Aim: Repeat exactly the stretch of lines from the line containing "Continue the Blender" through the line containing "0.09), 1, 0.6, 0.0)", both included, and nothing else.

-- START OF Source excerpt --

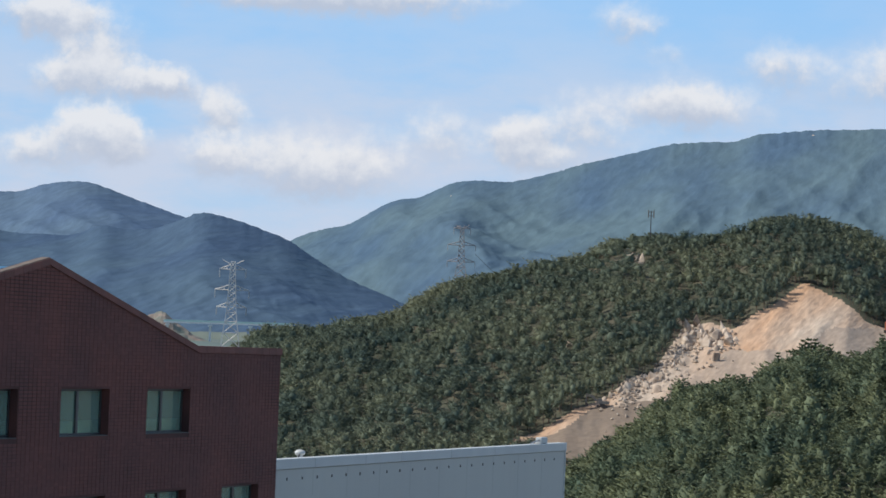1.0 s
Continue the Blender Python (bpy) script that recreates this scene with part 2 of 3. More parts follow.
def translucent(m, share):
    """Thin needles let part of the light through."""
    t = m.node_tree
    b, out = t.nodes["Principled BSDF"], t.nodes["Material Output"]
    tr, mx = t.nodes.new("ShaderNodeBsdfTranslucent"), t.nodes.new("ShaderNodeMixShader")
    t.links.new(b.inputs["Base Color"].links[0].from_socket, tr.inputs["Color"])
    mx.inputs[0].default_value = share
    t.links.new(b.outputs[0], mx.inputs[1])
    t.links.new(tr.outputs[0], mx.inputs[2])
    t.links.new(mx.outputs[0], out.inputs["Surface"])


translucent(PINE, 0.35)
translucent(PINE_NEAR, 0.35)
BARK = surface("pine_bark", (0.19, 0.13, 0.095), (0.13, 0.09, 0.07), 1.0, 0.95, 0.2)
LATTICE = surface("pylon_steel", (0.626, 0.609, 0.583), (0.505, 0.496, 0.487), 0.3, 0.6, 0.0)
CONCRETE = surface("pier_concrete", (0.74, 0.74, 0.72), (0.66, 0.66, 0.65), 0.2, 0.9, 0.0, grain=0.2)
BARRIER = surface("barrier_green", (0.45, 0.62, 0.57), (0.50, 0.66, 0.60), 0.05, 0.7, 0.0, grain=0.2)
ORANGE = surface("machine_orange", (0.42, 0.12, 0.05), (0.34, 0.10, 0.045), 1, 0.6, 0.0)
MACHINE = surface("machine_grey", (0.16, 0.15, 0.13), (0.10, 0.09, 0.09), 1, 0.6, 0.0)


def glass(name, tint):
    m = bpy.data.materials.new(name)
    m.use_nodes = True
    b = m.node_tree.nodes["Principled BSDF"]
    b.inputs["Base Color"].default_value = (*tint, 1)
    b.inputs["Roughness"].default_value = 0.03
    b.inputs["IOR"].default_value = 1.5
    b.inputs["Transmission Weight"].default_value = 0.8
    b.inputs["Specular IOR Level"].default_value = 0.6
    n = m.node_tree.nodes.new("ShaderNodeTexNoise")
    n.inputs["Scale"].default_value = 1.2
    bn = m.node_tree.nodes.new("ShaderNodeBump")
    bn.inputs["Strength"].default_value, bn.inputs["Distance"].default_value = 0.08, 0.02
    m.node_tree.links.new(n.outputs[0], bn.inputs["Height"])
    m.node_tree.links.new(bn.outputs[0], b.inputs["Normal"])
    return m


GLASS = glass("teal_coated_glass", (0.54, 0.82, 0.71))


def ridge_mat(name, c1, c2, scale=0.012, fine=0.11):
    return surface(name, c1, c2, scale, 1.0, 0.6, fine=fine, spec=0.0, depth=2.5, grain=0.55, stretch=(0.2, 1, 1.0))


# distance haze mixed into the base colours; HAZE_M is darkened for cloud shade too
HAZE_R = ridge_mat("woods_haze_blue_green", (0.074, 0.123, 0.184), (0.102, 0.157, 0.190))
HAZE_M = ridge_mat("woods_haze_dusky", (0.062, 0.101, 0.166), (0.078, 0.124, 0.176))
HAZE_P = ridge_mat("woods_haze_pale", (0.088, 0.138, 0.218), (0.104, 0.158, 0.222))
HAZE_L = ridge_mat("woods_haze_left", (0.066, 0.105, 0.174), (0.080, 0.124, 0.180))


# ---- mesh helpers ----
def mesh_from(name, verts, faces, mats, smooth=False):
    me = bpy.data.meshes.new(name)
    me.from_pydata(verts, [], faces)
    for m in mats:
        me.materials.append(m)
    if smooth:
        me.polygons.foreach_set("use_smooth", [True] * len(me.polygons))
    me.update()
    return me


def part(name, bm, material, parent, label="", smooth=False):
    me = bpy.data.meshes.new(name)
    bm.normal_update()
    bm.to_mesh(me)
    bm.free()
    me.materials.append(material)
    if smooth:
        me.polygons.foreach_set("use_smooth", [True] * len(me.polygons))
    ob = new(name, me)
    ob.parent = parent
    if label:
        tagged(ob, label)
    return ob


def thing(name, label, category, at=(0, 0, 0), group="", kind=""):
    ob = tagged(new(name), label, category, group, kind)
    ob.location = at
    return ob


def box(bm, x0, x1, y0, y1, z0, z1, bevel=0.0):
    r = bmesh.ops.create_cube(bm, size=1)
    vs = r["verts"]
    for v in vs:
        v.co = Vector(((x0, x1)[v.co.x > 0], (y0, y1)[v.co.y > 0], (z0, z1)[v.co.z > 0]))
    if bevel:
        es = list({e for v in vs for e in v.link_edges})
        bmesh.ops.bevel(bm, geom=es, offset=bevel, segments=1, affect="EDGES")
    return bm


def boxes(*rows, bevel=0.0):
    bm = bmesh.new()
    for r in rows:
        box(bm, *r, bevel=bevel)
    return bm


def tube(bm, a, b, r1, r2=None, n=10, caps=True):
    a, b = Vector(a), Vector(b)
    q = (b - a).to_track_quat("Z", "Y").to_matrix().to_4x4()
    bmesh.ops.create_cone(bm, cap_ends=caps, segments=n, radius1=r1, radius2=r1 if r2 is None else r2, depth=(b - a).length,
                          matrix=Matrix.Translation((a + b) / 2) @ q)
    return bm


def prism(bm, pts, y0, y1):
    """Extrudes an outline in x, z from y0 to y1."""
    f = [bm.verts.new((x, y0, z)) for x, z in pts]
    k = [bm.verts.new((x, y1, z)) for x, z in pts]
    n = len(pts)
    bm.faces.new(f)
    bm.faces.new(k[::-1])
    for i in range(n):
        bm.faces.new((f[i], k[i], k[(i + 1) % n], f[(i + 1) % n]))
    return bm


def interp(x, table):
    if x <= table[0][0]:
        return table[0][1]
    for (x0, y0), (x1, y1) in zip(table, table[1:]):
        if x <= x1:
            s = (x - x0) / (x1 - x0)
            return y0 + (y1 - y0) * s
    return table[-1][1]


def rounded(x, table, r=0.14):
    return sum(interp(x + r * k / 3, table) for k in range(-3, 4)) / 7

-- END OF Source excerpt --

Reply:
Continue the Blender Python (bpy) script that recreates this scene with part 2 of 3. More parts follow.
def translucent(m, share):
    """Thin needles let part of the light through."""
    t = m.node_tree
    b, out = t.nodes["Principled BSDF"], t.nodes["Material Output"]
    tr, mx = t.nodes.new("ShaderNodeBsdfTranslucent"), t.nodes.new("ShaderNodeMixShader")
    t.links.new(b.inputs["Base Color"].links[0].from_socket, tr.inputs["Color"])
    mx.inputs[0].default_value = share
    t.links.new(b.outputs[0], mx.inputs[1])
    t.links.new(tr.outputs[0], mx.inputs[2])
    t.links.new(mx.outputs[0], out.inputs["Surface"])


translucent(PINE, 0.35)
translucent(PINE_NEAR, 0.35)
BARK = surface("pine_bark", (0.19, 0.13, 0.095), (0.13, 0.09, 0.07), 1.0, 0.95, 0.2)
LATTICE = surface("pylon_steel", (0.626, 0.609, 0.583), (0.505, 0.496, 0.487), 0.3, 0.6, 0.0)
CONCRETE = surface("pier_concrete", (0.74, 0.74, 0.72), (0.66, 0.66, 0.65), 0.2, 0.9, 0.0, grain=0.2)
BARRIER = surface("barrier_green", (0.45, 0.62, 0.57), (0.50, 0.66, 0.60), 0.05, 0.7, 0.0, grain=0.2)
ORANGE = surface("machine_orange", (0.42, 0.12, 0.05), (0.34, 0.10, 0.045), 1, 0.6, 0.0)
MACHINE = surface("machine_grey", (0.16, 0.15, 0.13), (0.10, 0.09, 0.09), 1, 0.6, 0.0)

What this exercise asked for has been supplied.